▸ **INSTRUCTION**
Set the listing down again in full, word for word, with the pictures left out.

▸ **DATASET EXTRACT**
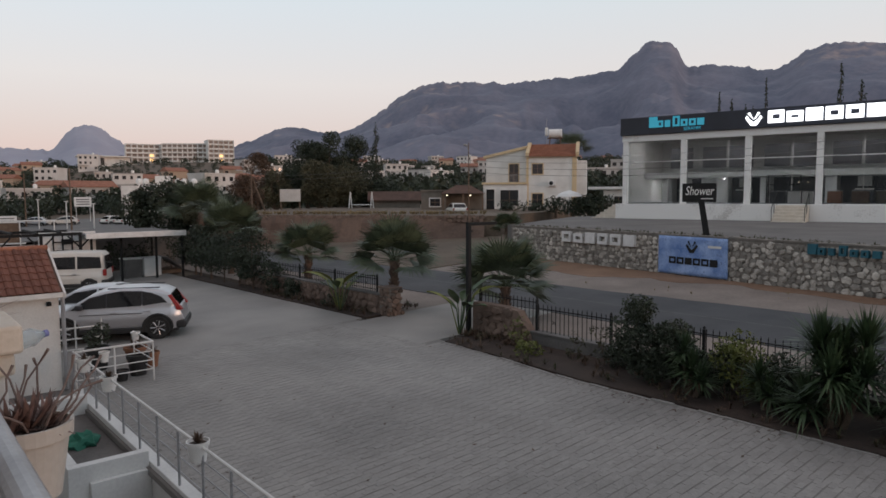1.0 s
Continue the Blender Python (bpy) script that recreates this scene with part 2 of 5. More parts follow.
# ---- helpers of this scene ----
def link(name, verts, faces, material, parent=None, label="", smooth=False):
    me = bpy.data.meshes.new(name)
    me.from_pydata(verts, [], faces)
    me.materials.append(material)
    if smooth:
        me.shade_smooth()
    ob = new(name, me)
    if parent:
        ob.parent = parent
    if label:
        ob["label"] = label
    return ob


def part(name, bm, material, parent=None, label="", smooth=False):
    me = bpy.data.meshes.new(name)
    bmesh.ops.recalc_face_normals(bm, faces=bm.faces)
    bm.to_mesh(me)
    bm.free()
    me.materials.append(material)
    if smooth:
        me.shade_smooth()
    ob = new(name, me)
    if parent:
        ob.parent = parent
    if label:
        ob["label"] = label
    return ob


def thing(name, m, label, category, group="", kind=""):
    e = new(name)
    e.empty_display_size = 0.1
    e.matrix_world = m
    return tagged(e, label, category, group, kind)


def box(bm, x0, x1, y0, y1, z0, z1, bevel=0.0):
    r = bmesh.ops.create_cube(bm, size=1.0, matrix=Matrix.Translation(((x0 + x1) / 2, (y0 + y1) / 2, (z0 + z1) / 2)) @ Matrix.Diagonal((x1 - x0, y1 - y0, z1 - z0, 1)))
    if bevel:
        es = list({e for v in r["verts"] for e in v.link_edges})
        bmesh.ops.bevel(bm, geom=es, offset=bevel, segments=2, affect="EDGES", profile=0.5)
    return bm


def boxed(x0, x1, y0, y1, z0, z1, bevel=0.0):
    return box(bmesh.new(), x0, x1, y0, y1, z0, z1, bevel)


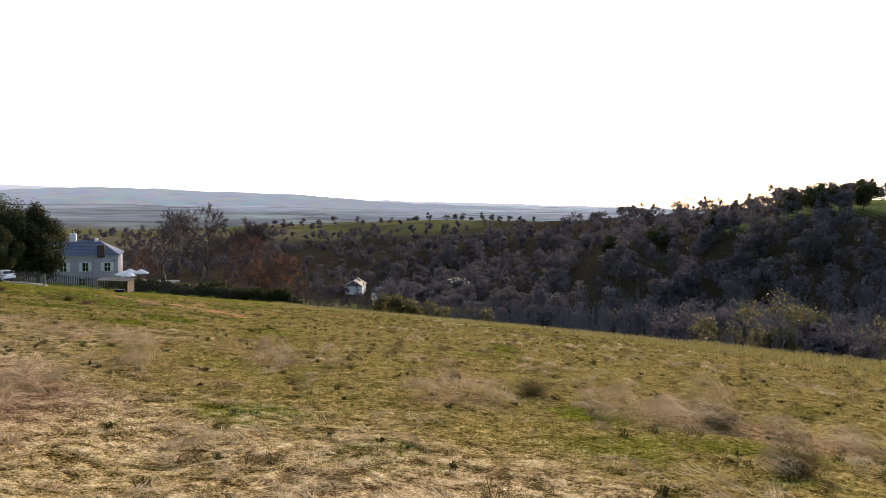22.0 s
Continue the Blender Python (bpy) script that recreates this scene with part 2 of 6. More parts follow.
M_PALEBARK = surface("pale_trunk_bark", (0.085, 0.078, 0.086), (0.16, 0.148, 0.158), 4.0, 0.9, bump=0.3)
M_POLE = surface("weathered_pole_wood", (0.20, 0.165, 0.125), (0.34, 0.29, 0.23), 5.0, 0.9, bump=0.4)
M_POSTWOOD = surface("fence_post_wood", (0.13, 0.10, 0.075), (0.27, 0.22, 0.17), 7.0, 0.9, bump=0.4, object_vary=0.25)
M_WIRE = plain("wire", (0.16, 0.16, 0.16), 0.5, 0.8)
M_STEEL = surface("galvanised_steel", (0.22, 0.22, 0.21), (0.34, 0.34, 0.32), 9.0, 0.6, 0.5, bump=0.1)
M_DARKSTEEL = surface("dark_painted_steel", (0.030, 0.026, 0.024), (0.060, 0.052, 0.046), 12.0, 0.6, 0.3, bump=0.1)
M_YELLOW = surface("yellow_plastic", (0.72, 0.66, 0.02), (0.82, 0.76, 0.06), 6.0, 0.45, bump=0.05)
M_PALESTAKE = surface("pale_stake_paint", (0.62, 0.66, 0.50), (0.75, 0.76, 0.60), 9.0, 0.6, bump=0.1)
M_SHEDWOOD = surface("shed_boards", (0.075, 0.052, 0.033), (0.16, 0.115, 0.075), 6.0, 0.9, bump=0.5, object_vary=0.3)
M_SHEDROOF = surface("corrugated_roof", (0.085, 0.080, 0.076), (0.17, 0.16, 0.155), 3.0, 0.8, 0.0, bump=0.15)
M_WALL = surface("pale_house_plaster", (0.40, 0.385, 0.42), (0.47, 0.45, 0.49), 1.2, 0.9, bump=0.1)
M_WHITE = surface("white_paint", (0.72, 0.72, 0.71), (0.82, 0.82, 0.80), 3.0, 0.6, bump=0.05)
M_SLATE = surface("blue_slate", (0.034, 0.046, 0.090), (0.070, 0.090, 0.155), 3.0, 0.65, bump=0.3, object_vary=0.2)
M_BRICK = surface("dark_chimney_brick", (0.055, 0.035, 0.030), (0.110, 0.070, 0.060), 10.0, 0.95, bump=0.4)
M_GLASS = plain("window_glass", (0.015, 0.018, 0.022), 0.08, 0.0, 0.6)
M_CARWHITE = plain("white_car_paint", (0.74, 0.76, 0.79), 0.28, 0.0, 1.0)
M_CARGREY = plain("silver_car_paint", (0.40, 0.43, 0.47), 0.3, 0.3, 1.0)
M_TYRE = surface("tyre_rubber", (0.014, 0.014, 0.014), (0.030, 0.030, 0.030), 20.0, 0.9, bump=0.2)
M_BLACK = plain("black_trim", (0.015, 0.015, 0.016), 0.5)
M_RED = plain("red_lamp_lens", (0.35, 0.015, 0.015), 0.25, 0.0, 0.5)
M_CANVAS = surface("white_canvas", (0.66, 0.65, 0.64), (0.78, 0.77, 0.76), 4.0, 0.9, bump=0.1)
M_CONCRETE = surface("drive_concrete", (0.20, 0.185, 0.17), (0.30, 0.28, 0.26), 0.9, 0.9, bump=0.2, fine=18)
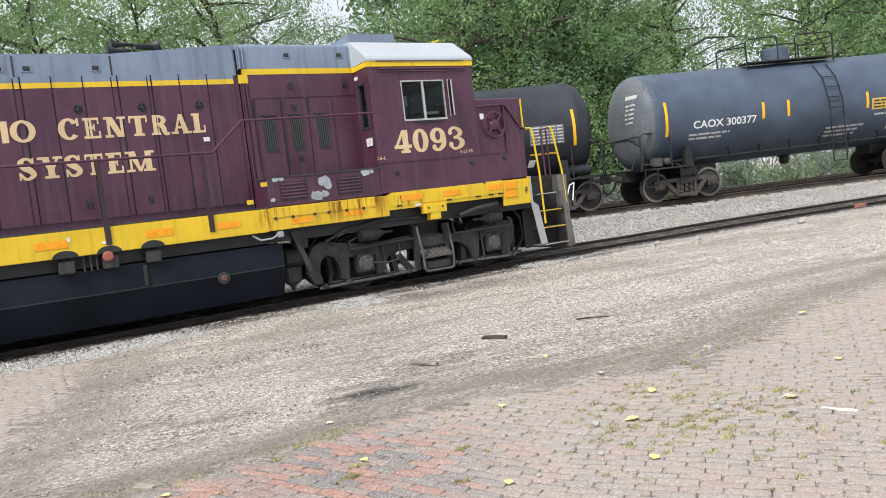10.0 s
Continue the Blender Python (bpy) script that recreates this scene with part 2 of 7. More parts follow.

▸ **PROBLEM SOLUTION**
1.0 s
Continue the Blender Python (bpy) script that recreates this scene with part 2 of 5. More parts follow.
# ---- helpers of this scene ----
def link(name, verts, faces, material, parent=None, label="", smooth=False):
    me = bpy.data.meshes.new(name)
    me.from_pydata(verts, [], faces)
    me.materials.append(material)
    if smooth:
        me.shade_smooth()
    ob = new(name, me)
    if parent:
        ob.parent = parent
    if label:
        ob["label"] = label
    return ob


def part(name, bm, material, parent=None, label="", smooth=False):
    me = bpy.data.meshes.new(name)
    bmesh.ops.recalc_face_normals(bm, faces=bm.faces)
    bm.to_mesh(me)
    bm.free()
    me.materials.append(material)
    if smooth:
        me.shade_smooth()
    ob = new(name, me)
    if parent:
        ob.parent = parent
    if label:
        ob["label"] = label
    return ob


def thing(name, m, label, category, group="", kind=""):
    e = new(name)
    e.empty_display_size = 0.1
    e.matrix_world = m
    return tagged(e, label, category, group, kind)


def box(bm, x0, x1, y0, y1, z0, z1, bevel=0.0):
    r = bmesh.ops.create_cube(bm, size=1.0, matrix=Matrix.Translation(((x0 + x1) / 2, (y0 + y1) / 2, (z0 + z1) / 2)) @ Matrix.Diagonal((x1 - x0, y1 - y0, z1 - z0, 1)))
    if bevel:
        es = list({e for v in r["verts"] for e in v.link_edges})
        bmesh.ops.bevel(bm, geom=es, offset=bevel, segments=2, affect="EDGES", profile=0.5)
    return bm


def boxed(x0, x1, y0, y1, z0, z1, bevel=0.0):
    return box(bmesh.new(), x0, x1, y0, y1, z0, z1, bevel)


22.0 s
Continue the Blender Python (bpy) script that recreates this scene with part 2 of 6. More parts follow.
M_PALEBARK = surface("pale_trunk_bark", (0.085, 0.078, 0.086), (0.16, 0.148, 0.158), 4.0, 0.9, bump=0.3)
M_POLE = surface("weathered_pole_wood", (0.20, 0.165, 0.125), (0.34, 0.29, 0.23), 5.0, 0.9, bump=0.4)
M_POSTWOOD = surface("fence_post_wood", (0.13, 0.10, 0.075), (0.27, 0.22, 0.17), 7.0, 0.9, bump=0.4, object_vary=0.25)
M_WIRE = plain("wire", (0.16, 0.16, 0.16), 0.5, 0.8)
M_STEEL = surface("galvanised_steel", (0.22, 0.22, 0.21), (0.34, 0.34, 0.32), 9.0, 0.6, 0.5, bump=0.1)
M_DARKSTEEL = surface("dark_painted_steel", (0.030, 0.026, 0.024), (0.060, 0.052, 0.046), 12.0, 0.6, 0.3, bump=0.1)
M_YELLOW = surface("yellow_plastic", (0.72, 0.66, 0.02), (0.82, 0.76, 0.06), 6.0, 0.45, bump=0.05)
M_PALESTAKE = surface("pale_stake_paint", (0.62, 0.66, 0.50), (0.75, 0.76, 0.60), 9.0, 0.6, bump=0.1)
M_SHEDWOOD = surface("shed_boards", (0.075, 0.052, 0.033), (0.16, 0.115, 0.075), 6.0, 0.9, bump=0.5, object_vary=0.3)
M_SHEDROOF = surface("corrugated_roof", (0.085, 0.080, 0.076), (0.17, 0.16, 0.155), 3.0, 0.8, 0.0, bump=0.15)
M_WALL = surface("pale_house_plaster", (0.40, 0.385, 0.42), (0.47, 0.45, 0.49), 1.2, 0.9, bump=0.1)
M_WHITE = surface("white_paint", (0.72, 0.72, 0.71), (0.82, 0.82, 0.80), 3.0, 0.6, bump=0.05)
M_SLATE = surface("blue_slate", (0.034, 0.046, 0.090), (0.070, 0.090, 0.155), 3.0, 0.65, bump=0.3, object_vary=0.2)
M_BRICK = surface("dark_chimney_brick", (0.055, 0.035, 0.030), (0.110, 0.070, 0.060), 10.0, 0.95, bump=0.4)
M_GLASS = plain("window_glass", (0.015, 0.018, 0.022), 0.08, 0.0, 0.6)
M_CARWHITE = plain("white_car_paint", (0.74, 0.76, 0.79), 0.28, 0.0, 1.0)
M_CARGREY = plain("silver_car_paint", (0.40, 0.43, 0.47), 0.3, 0.3, 1.0)
M_TYRE = surface("tyre_rubber", (0.014, 0.014, 0.014), (0.030, 0.030, 0.030), 20.0, 0.9, bump=0.2)
M_BLACK = plain("black_trim", (0.015, 0.015, 0.016), 0.5)
M_RED = plain("red_lamp_lens", (0.35, 0.015, 0.015), 0.25, 0.0, 0.5)
M_CANVAS = surface("white_canvas", (0.66, 0.65, 0.64), (0.78, 0.77, 0.76), 4.0, 0.9, bump=0.1)
M_CONCRETE = surface("drive_concrete", (0.20, 0.185, 0.17), (0.30, 0.28, 0.26), 0.9, 0.9, bump=0.2, fine=18)
10.0 s
Continue the Blender Python (bpy) script that recreates this scene with part 2 of 7. More parts follow.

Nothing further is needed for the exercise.